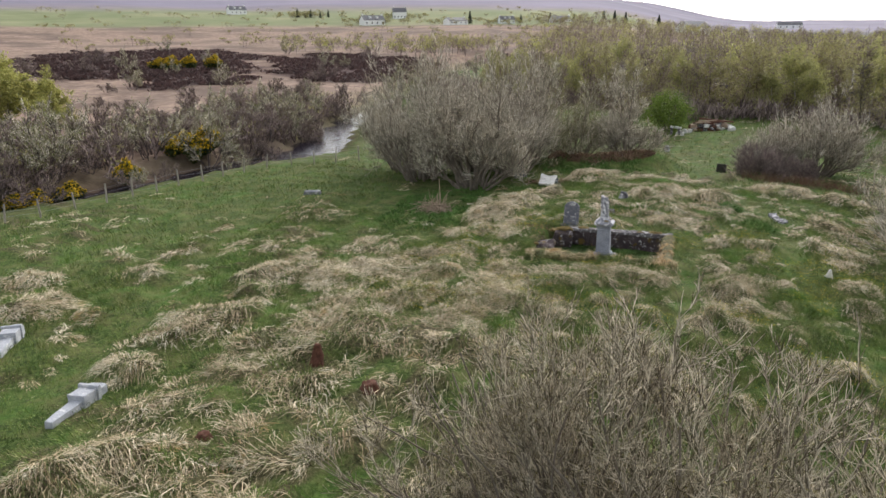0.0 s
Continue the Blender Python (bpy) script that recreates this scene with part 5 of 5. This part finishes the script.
def build_moor():
    """Scrub along the burn, gorse, far houses and their shelter trees."""
    g = np.random.default_rng(83)
    alder = make_willow("alder_bush", g, 5.0, 2.5, 10, (10, 6, 3), "bare purple-brown alder scrub along the burn", 0.05, 3, OLIVE_LEAF, 0.04, PURPLE_TWIG, 1.9, 52, bark=DARK_BARK, coarse=True)
    sallow = make_willow("sallow_bush", g, 5.2, 2.3, 10, (10, 6, 3), "pale grey-green sallow scrub along the burn", 0.06, 1, WILLOW_LEAF, 0.04, WILLOW_TWIG, 1.7, 50, bark=DARK_BARK, coarse=True)
    spots = [[], []]
    for n in range(150):
        y = -8 + 62 * g.random()
        side = g.random()
        x = np.interp(y, BURN[:, 0], BURN[:, 1]) + (-(2.4 + 17 * side ** 1.2) if n % 6 else 2.4 + 1.0 * side)
        if 30 < y < 47 and x > -43:
            continue
        spots[0 if g.random() < 0.68 else 1].append((x, y, g.random() * 360, (0.5 + 0.55 * g.random()) * (1.0 if n % 6 else 0.4)))
    for n in range(46):
        d, b = 82 + 150 * g.random() ** 1.5, radians(14 + 52 * g.random())
        spots[0 if g.random() < 0.6 else 1].append((-d * math.sin(b), d * math.cos(b), g.random() * 360, 0.5 + 0.7 * g.random()))
    n = 240
    y = -12 + 70 * g.random(n)
    x = np.interp(y, BURN[:, 0], BURN[:, 1]) - 2.4 - 15 * g.random(n)
    h = 0.8 + 1.6 * g.random(n)
    open_water = (y > 29) & (y < 48) & (x > -44)
    far_wood("burnside_thicket", np.stack([x, y, h, h * 1.9], 1)[~open_water], PURPLE_TWIG, OLIVE_LEAF, g, "low purple-brown thicket filling the burn's far side", 70, 24, 0.14)
    plant(alder, spots[0])
    plant(sallow, spots[1])
    def gorse(label):
        ob = thing("gorse_bush", Matrix(), label, "bush")
        p = g.normal(size=(1600, 3))
        p /= np.linalg.norm(p, axis=1, keepdims=True)
        lump = 0.75 + 0.35 * np.sin(3 * p[:, 0] + 1) * np.cos(4 * p[:, 1])
        at = p * (lump * g.random(1600) ** 0.3)[:, None] * np.array([1.3, 1.2, 0.85]) + np.array([0, 0, 0.75])
        array_part("spine_mass", leaf_cards(at, 0.13, g), GORSE_LEAF, ob)
        top = at[(at[:, 2] > 0.7) | (g.random(1600) < 0.15)]
        array_part("flower_mass", leaf_cards(top * 1.05, 0.095, g), GORSE_PETAL, ob, "bright yellow gorse flowers")
        return ob
    one = gorse("gorse bush in bright yellow flower")
    gs = [(-41.6, 5.0), (-41.2, 8.6), (-41.0, 9.9), (-41.6, 12.5), (-42.0, 17.0), (-44.0, 22.5), (-44.6, 24.5), (-43.6, 25.6), (-42.8, 23.6), (-128, 88), (-129.5, 85.5), (-126, 90.5), (-127.5, 87), (-122, 94), (-47, 1.0)]
    plant(one, [(x, y, 37 * n, (1.0 if x > -60 else 2.0) * (0.8 + 0.05 * (n % 9))) for n, (x, y) in enumerate(gs)])
    def house(length, depth, walls, roof, dormers, chimneys):
        ob = thing("cottage", Matrix(), "white rendered cottage with a grey slate roof", "house")
        bm = bmesh.new()
        block(bm, (length, depth, walls + 1.0), pose(0, 0, -1.0), bevel=0.05)
        for s in (-1, 1):
            pts = [bm.verts.new((s * length / 2, y, z)) for y, z in ((-depth / 2, walls), (depth / 2, walls), (0, walls + roof))]
            inner = [bm.verts.new((s * (length / 2 - 0.3), v.co.y, v.co.z)) for v in pts]
            bm.faces.new(pts)
            bm.faces.new(inner)
            for i in range(3):
                bm.faces.new((pts[i], pts[(i + 1) % 3], inner[(i + 1) % 3], inner[i]))
        part("wall", bm, WHITE_WALL, ob)
        bm = bmesh.new()
        run, slope = math.hypot(depth / 2 + 0.3, roof), math.degrees(math.atan2(roof, depth / 2))
        for s in (-1, 1):
            block(bm, (length + 0.3, run, 0.16), pose(0, s * depth / 4, walls + roof / 2 - 0.02, -s * slope, 0, 0), bevel=0.02)
        roof_ob = part("roof", bm, SLATE, ob)
        for k in range(chimneys):
            bm = bmesh.new()
            block(bm, (0.7, 0.7, 1.3), pose((length / 2 - 0.5) * (1 - 2 * k), 0, walls + roof - 0.3), bevel=0.04)
            part("chimney", bm, WHITE_WALL, roof_ob)
        for s in (-1, 1):
            for k in range(4):
                bm = bmesh.new()
                block(bm, (0.75, 0.10, 0.95), pose(length * (k - 1.5) / 4, s * (depth / 2 + 0.01), 0.9), bevel=0.02)
                part("window", bm, DARK_GLASS, ob)
        for k in range(dormers):
            bm = bmesh.new()
            block(bm, (1.3, 1.8, 1.3), pose(length * (k - (dormers - 1) / 2) / 3, -depth / 4, walls + roof * 0.35), bevel=0.05)
            part("dormer", bm, WHITE_WALL, ob)
        return ob
    def at_bearing(b, d):
        return 3 - d * math.sin(radians(b)), -12.8 + d * math.cos(radians(b))
    croft, long_house, tall_house = house(13, 7, 3.0, 2.8, 2, 2), house(16, 6, 2.6, 2.0, 0, 1), house(9, 7, 4.6, 2.8, 0, 2)
    plant(croft, [(*at_bearing(37.6, 430), 62, 1.0), (*at_bearing(27.3, 450), 50, 0.72), (*at_bearing(47.6, 520), 70, 0.9)])
    plant(tall_house, [(*at_bearing(35.5, 480), 40, 0.95)])
    plant(long_house, [(*at_bearing(31.2, 425), 75, 0.9), (*at_bearing(23.2, 455), 60, 0.8), (*at_bearing(7.2, 900), 20, 1.6)])
    barn = house(20, 12, 4.0, 4.2, 0, 0)
    plant(barn, [(-101.5, 420, 58, 0.85)])
    fir = thing("fir_tree", Matrix(), "dark shelter fir beside the crofts", "tree")
    array_part("trunk", sticks(np.array([[0, 0, -0.3]]), np.array([[0, 0, 8.5]]), 0.2, 0.03, 6), DARK_BARK, fir)
    k, a = g.random(1100) ** 0.7, g.random(1100) * 6.28
    r = (1 - k) * 2.3 * np.sqrt(g.random(1100))
    array_part("needle_crown", leaf_cards(np.stack([r * np.cos(a), r * np.sin(a), 0.8 + 8.0 * k - 0.3 * r], 1), 0.45, g, 0.4), DARK_LEAF, fir)
    firs = [(22.2, 470), (24.0, 470), (26.2, 455), (20.0, 470), (19.2, 460), (18.4, 450), (41.5, 480), (40.9, 485), (42.2, 478), (43.2, 480), (16.0, 480), (30.1, 432)]
    plant(fir, [(*at_bearing(b, d), 41 * n, 0.45 + 0.07 * (n % 6)) for n, (b, d) in enumerate(firs)])
    n = 150
    near_croft = g.integers(0, 6, n)
    cb, cd = np.array([37.6, 35.5, 31.2, 27.3, 23.2, 43.0])[near_croft] + g.normal(0, 1.3, n), np.array([440, 485, 432, 455, 462, 490])[near_croft] + g.normal(0, 10, n)
    h = 1.5 + 3.0 * g.random(n)
    far_wood("croft_hedge", np.stack([3 - cd * np.sin(np.radians(cb)), -12.8 + cd * np.cos(np.radians(cb)), h, h * 1.6], 1), DARK_BARK, OLIVE_LEAF, g, "dark hedges and garden trees round the crofts", 30, 30, 0.5)
    leafy = make_tree("sallow_tree", g, 7.5, 0.12, DARK_BARK, GREY_TWIG, SPRING_LEAF, 0.16, 12000, "broad sallow in yellow-green leaf on the moor", 0.9, 3, 0.08, 26, 1.5, limb=0.6)
    plant(leafy, [(-74.5, 26.0, 0, 0.95), (-78.5, 24.5, 80, 1.0), (-75, 31, 170, 0.7)])
    n = 95
    d, b = 195 + 50 * g.random(n), np.radians(24 + 22 * g.random(n))
    h = 3.0 + 3.0 * g.random(n)
    far_wood("moor_birches", np.stack([-d * np.sin(b), d * np.cos(b), h, h * 1.2], 1), PURPLE_TWIG, SPRING_LEAF, g, "belt of olive and yellow-green birches on the moor", 60, 80, 0.22)
    n = 260
    d, b = 230 + 320 * g.random(n), np.radians(10 + 52 * g.random(n))
    h = 1.2 + 2.6 * g.random(n)
    far_wood("moor_scrub", np.stack([-d * np.sin(b), d * np.cos(b), h, h * 1.8], 1), PURPLE_TWIG, OLIVE_LEAF, g, "scattered scrub and hedges on the far moor", 24, 26, 0.4)
    # heather hummocks on the moor
    n = 3200
    d, b = 100 + 145 * g.random(n), np.radians(18 + 50 * g.random(n))
    x, y = -d * np.sin(b), d * np.cos(b)
    keep = heather(x, y) > 0.4
    h = 0.25 + 0.35 * g.random(n)
    far_wood("heather_bank", np.stack([x, y, h, h * 9], 1)[keep], DARK_BARK, DARK_HEATHER, g, "dark brown heather hummocks on the moor", 4, 22, 0.45)


DARK_HEATHER = leaf_material("dark_heather", (0.045, 0.027, 0.026), (0.13, 0.080, 0.074))
build_stones()
build_low_growth()
build_fences()
build_moor()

▶ Aim of the exercise: Copy each line holding the word "with" from the listing above.

▶ Task solution:
Continue the Blender Python (bpy) script that recreates this scene with part 5 of 5. This part finishes the script.
        ob = thing("cottage", Matrix(), "white rendered cottage with a grey slate roof", "house")